There's a new way to splurge at Disney's (NYSE:DIS) largest and most expensive Florida theme park. Disney's Magic Kingdom -- the only theme park in the planet to have entertained more than 20 million guests last year -- is adding Kingdom Cabanas to its arsenal of upsell products.
Theme park blog WDW News Today is reporting that the Magic Kingdom will begin renting in-park cabanas on Sunday. The cabanas are located in the Tomorrowland section of the park, offering private and shaded seating with room for as many as eight guests per cabana. A mini fridge is stocked with complimentary cold beverages, and a lockable storage trunk is available to keep personal belongings secure. A fruit basket and a one-time delivery of ice cream treats are also included, as well as personalized Mickey-eared caps and reserved viewing areas for parades and fireworks.
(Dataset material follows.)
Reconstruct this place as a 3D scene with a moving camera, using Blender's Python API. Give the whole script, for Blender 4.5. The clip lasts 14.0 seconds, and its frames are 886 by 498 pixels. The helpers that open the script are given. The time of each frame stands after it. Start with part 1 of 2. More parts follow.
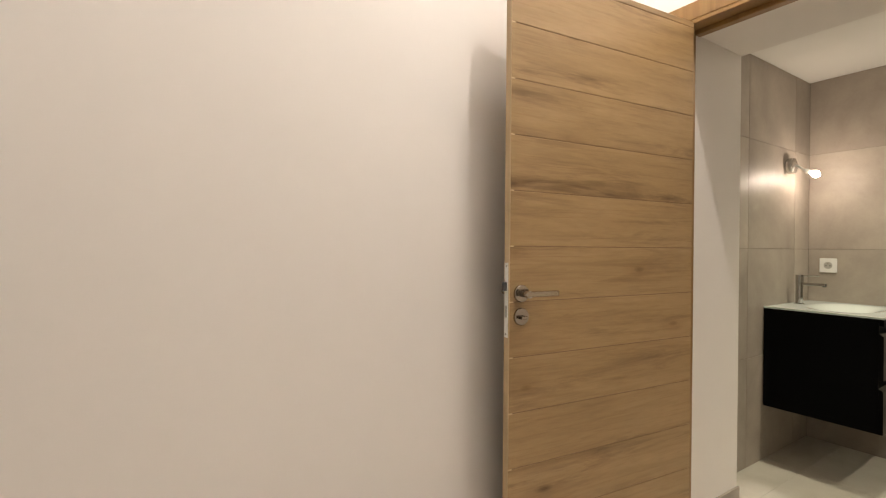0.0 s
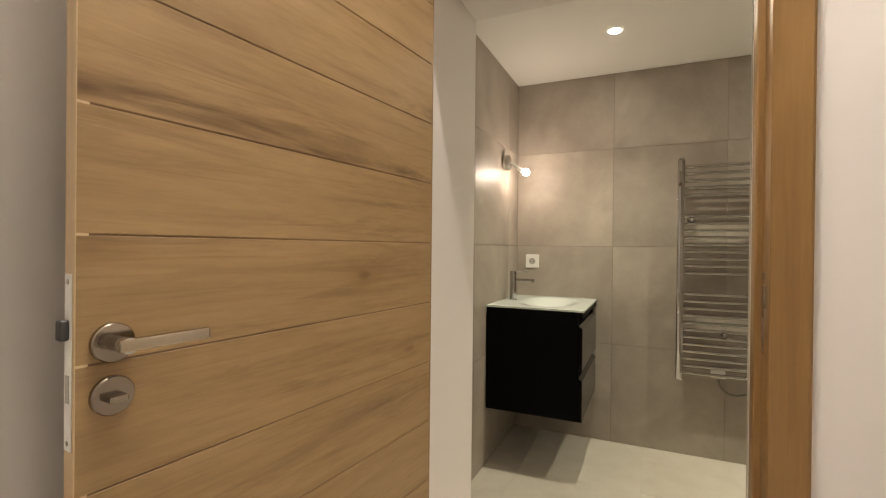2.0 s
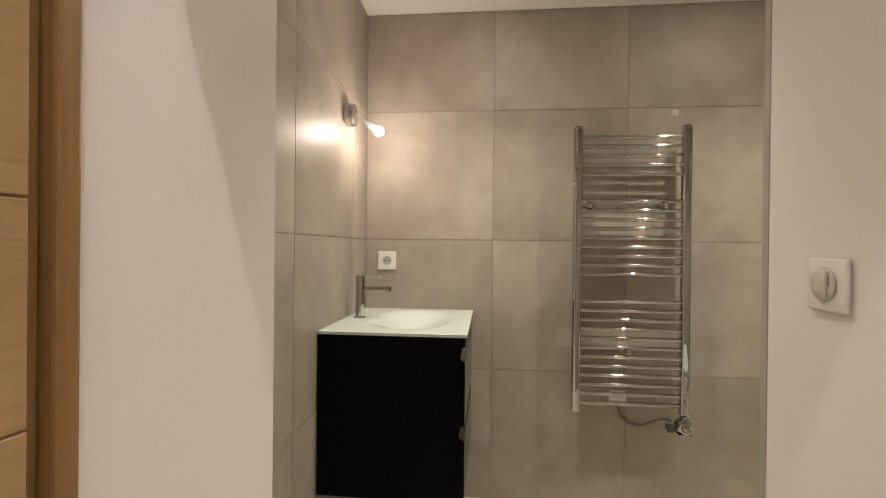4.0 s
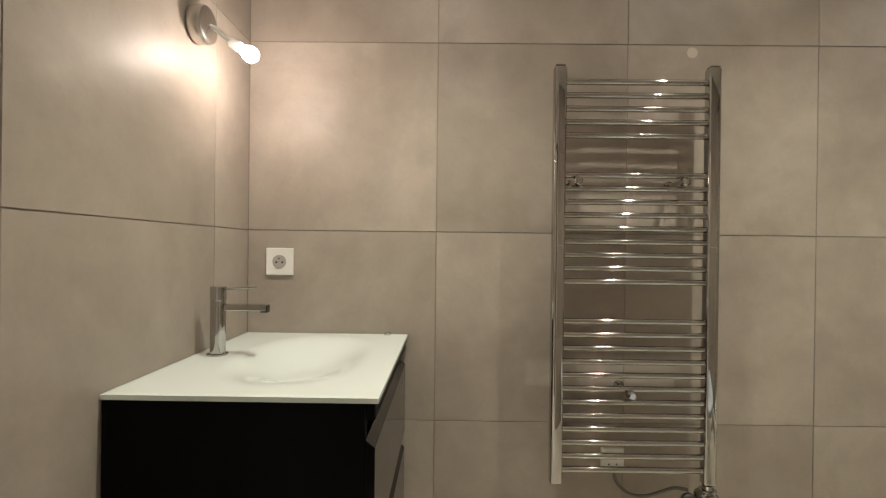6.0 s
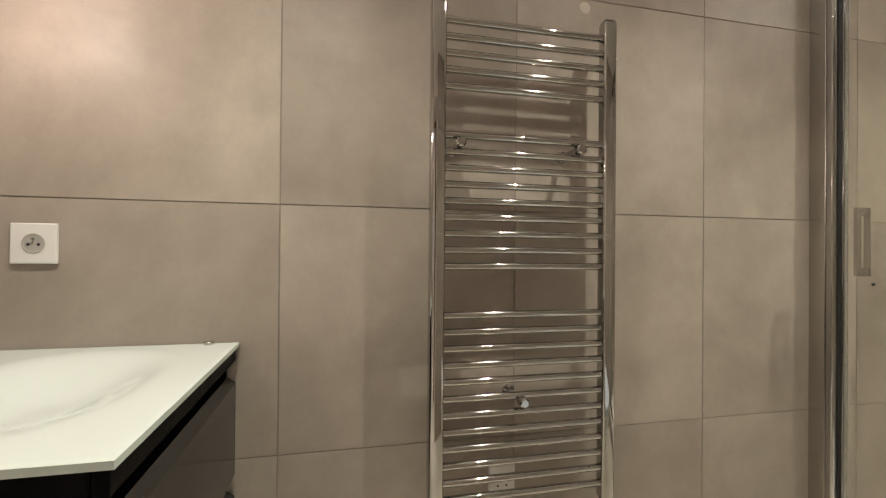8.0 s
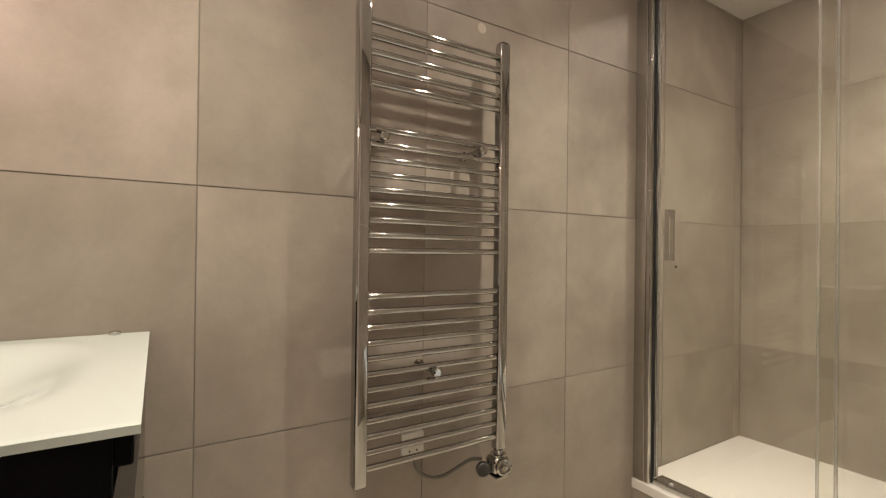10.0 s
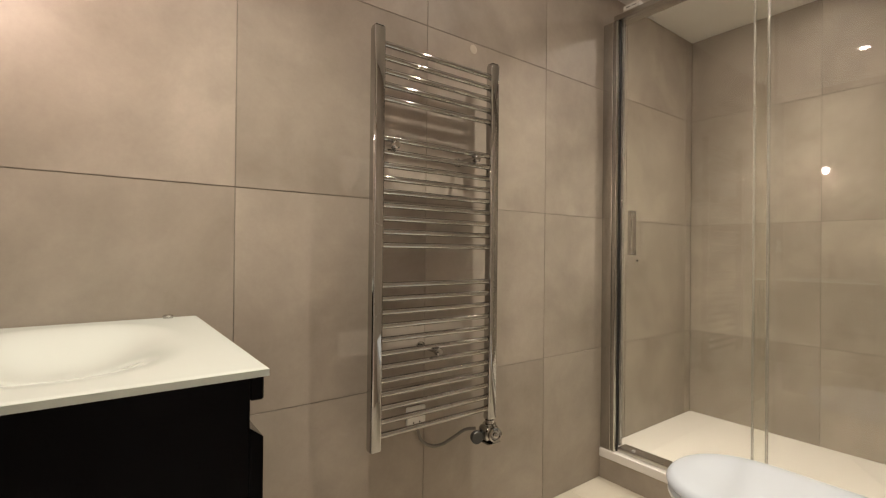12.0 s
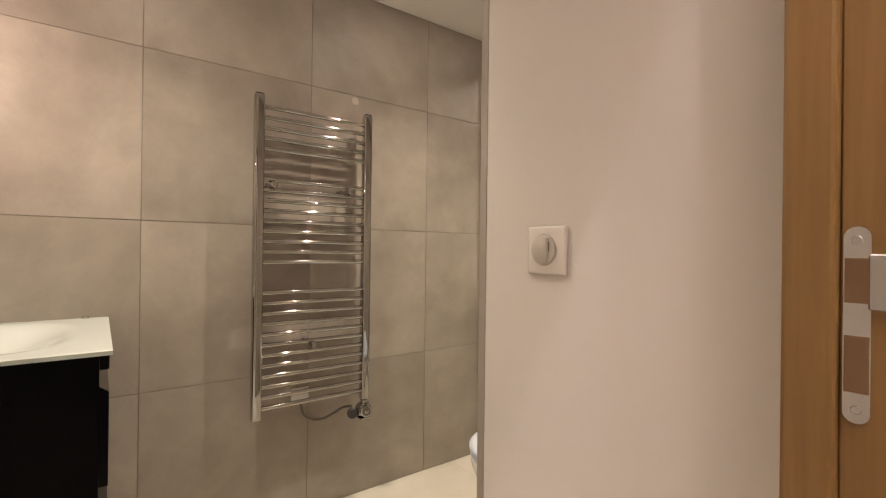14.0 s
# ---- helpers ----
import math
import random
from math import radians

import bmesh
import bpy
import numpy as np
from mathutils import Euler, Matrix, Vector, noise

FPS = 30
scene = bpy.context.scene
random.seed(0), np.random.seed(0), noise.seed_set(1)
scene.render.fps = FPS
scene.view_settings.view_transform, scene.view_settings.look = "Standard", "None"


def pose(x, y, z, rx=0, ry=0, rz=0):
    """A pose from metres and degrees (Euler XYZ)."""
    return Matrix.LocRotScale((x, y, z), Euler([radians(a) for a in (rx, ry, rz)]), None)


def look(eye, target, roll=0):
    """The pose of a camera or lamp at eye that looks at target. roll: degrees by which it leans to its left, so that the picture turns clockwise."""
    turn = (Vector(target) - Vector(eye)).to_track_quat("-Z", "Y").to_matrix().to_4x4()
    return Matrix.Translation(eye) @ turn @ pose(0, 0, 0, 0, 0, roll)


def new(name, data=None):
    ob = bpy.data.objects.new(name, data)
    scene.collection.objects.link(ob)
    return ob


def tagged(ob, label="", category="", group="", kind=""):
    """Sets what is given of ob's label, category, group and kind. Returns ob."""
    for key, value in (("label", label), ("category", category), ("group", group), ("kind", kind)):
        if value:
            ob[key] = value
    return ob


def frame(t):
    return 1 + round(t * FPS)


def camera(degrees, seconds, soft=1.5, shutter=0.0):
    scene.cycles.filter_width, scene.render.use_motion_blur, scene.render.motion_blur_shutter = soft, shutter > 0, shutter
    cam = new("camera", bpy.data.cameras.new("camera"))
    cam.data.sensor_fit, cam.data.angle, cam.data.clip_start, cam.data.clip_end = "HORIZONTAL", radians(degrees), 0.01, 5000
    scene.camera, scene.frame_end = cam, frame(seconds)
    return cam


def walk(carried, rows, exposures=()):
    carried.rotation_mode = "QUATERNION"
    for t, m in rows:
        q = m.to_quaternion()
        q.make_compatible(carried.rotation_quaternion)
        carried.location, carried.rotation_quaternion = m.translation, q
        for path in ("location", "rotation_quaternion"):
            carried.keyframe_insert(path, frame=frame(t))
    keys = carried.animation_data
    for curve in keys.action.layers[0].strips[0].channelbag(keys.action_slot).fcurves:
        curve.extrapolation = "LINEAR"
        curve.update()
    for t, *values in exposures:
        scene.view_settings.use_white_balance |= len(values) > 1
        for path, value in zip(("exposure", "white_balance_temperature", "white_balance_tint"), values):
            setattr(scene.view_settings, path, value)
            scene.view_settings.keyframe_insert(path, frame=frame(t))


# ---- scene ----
cam = camera(88.0, 14.0, soft=1.2)
PATH = [
    (0, (-0.288, -0.111, 1.191), (0.801, 1.566, 1.184), 0.5),
    (0.5, (-0.19, -0.04, 1.192), (1.134, 1.458, 1.186), 0.4),
    (1, (-0.069, 0.073, 1.177), (1.47, 1.351, 1.171), 0.5),
    (1.5, (0.082, 0.18, 1.183), (1.779, 1.238, 1.177), 0.6),
    (2, (0.283, 0.266, 1.185), (2.105, 1.092, 1.177), 0.6),
    (2.5, (0.496, 0.344, 1.177), (2.383, 1.006, 1.17), 0.6),
    (3, (0.727, 0.407, 1.172), (2.659, 0.925, 1.163), 0.6),
    (3.5, (0.928, 0.452, 1.177), (2.894, 0.821, 1.17), 0.7),
    (4, (1.14, 0.502, 1.164), (3.13, 0.697, 1.157), 0.6),
    (6.5, (1.94, 0.415, 1.142), (3.94, 0.374, 1.137), 0.6),
    (7, (2.032, 0.38, 1.127), (4.026, 0.231, 1.123), 0.5),
    (7.5, (2.083, 0.354, 1.113), (4.064, 0.078, 1.112), 0.6),
    (8, (2.122, 0.349, 1.09), (4.07, -0.106, 1.102), 0.5),
    (8.5, (2.137, 0.372, 1.083), (4.036, -0.254, 1.087), 0.6),
    (9, (2.12, 0.416, 1.076), (3.952, -0.385, 1.084), 0.7),
    (11.5, (2.038, 0.741, 1.037), (3.642, -0.453, 1.042), 0.6),
    (12, (2.003, 0.755, 1.039), (3.608, -0.438, 1.049), 0.6),
    (12.5, (1.947, 0.748, 1.049), (3.547, -0.451, 1.053), 0.6),
    (13, (1.811, 0.707, 1.05), (3.416, -0.486, 1.065), 0.5),
    (13.5, (1.647, 0.667, 1.074), (3.247, -0.534, 1.085), 0.6),
    (14, (1.383, 0.595, 1.11), (2.983, -0.605, 1.114), 0.7),
]
EXPOSURES = [(0.0, 0.13, 6400, 9), (1.2, 0.14, 6520, 9.2), (3.0, 0.31, 6480, 9.5), (4.0, 0.29, 6220, 10.5), (6.5, 0.22, 6020, 11.5), (8.0, 0.31, 5990, 13.5), (9.0, 0.35, 6190, 16), (11.5, 0.36, 6340, 17.5), (13.0, 0.35, 6390, 17.5), (14.0, 0.36, 6540, 20)]
walk(cam, [(t, look(eye, target, roll)) for t, eye, target, roll in PATH], exposures=EXPOSURES)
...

This isn't the kind of pampering that comes cheap. Disney is charging $649 plus tax for the daily cabana rental. That's a lot of money, but the theme park giant probably won't have a problem filling up the tents. With folks paying as much as $124 for a one-day ticket to the park and an average of more than 56,000 guests a day, it's loaded on any given day with patrons who are themselves loaded.
This obviously isn't Disney World's first foray into cabanas. Some of its high-end hotels have poolside cabanas. Disney's two water parks -- and several regional water parks across the country -- offer cabanas that can be reserved at a premium. Disney's Magic Kingdom may be the first high-end theme park to go this route, but it probably won't be the last.
It doesn't matter if you think it's a lousy idea. All it takes is roughly 0.2% of the guests attending the park on any given day to be won over by the concept for it to succeed. It's going to be popular with wedding parties, celebrities, and conventioneers. It's going to be popular with well-to-do young families who typically head back to their hotels in the afternoon for a midday break.
Disney has been aggressively trying to milk more money out of its guests, something that will naturally peeve visitors but also delight shareholders if tourists keep coming. It costs as much as 18% more for a one-day ticket to a Disney World park this holiday season than it did a year earlier. Annual passes also experienced double-digit increases late last year. Disney began blocking off its best parking lot spaces earlier this year, selling them at a higher markup than regular slots.
When Disney World attendance started to dip -- a rare event that the theme park giant experienced during the March and June quarters -- it was easy to wonder if Disney was getting too greedy for its own good. However, Disney surprised investors by revealing that year-over-year attendance inched higher in Florida during the potent summer quarter. With that kind of momentum perhaps serving as validation for the rollout of new VIP experiences, it's safe to say that Kingdom Cabanas won't be the last of the premium add-ons at the world's largest theme park resort.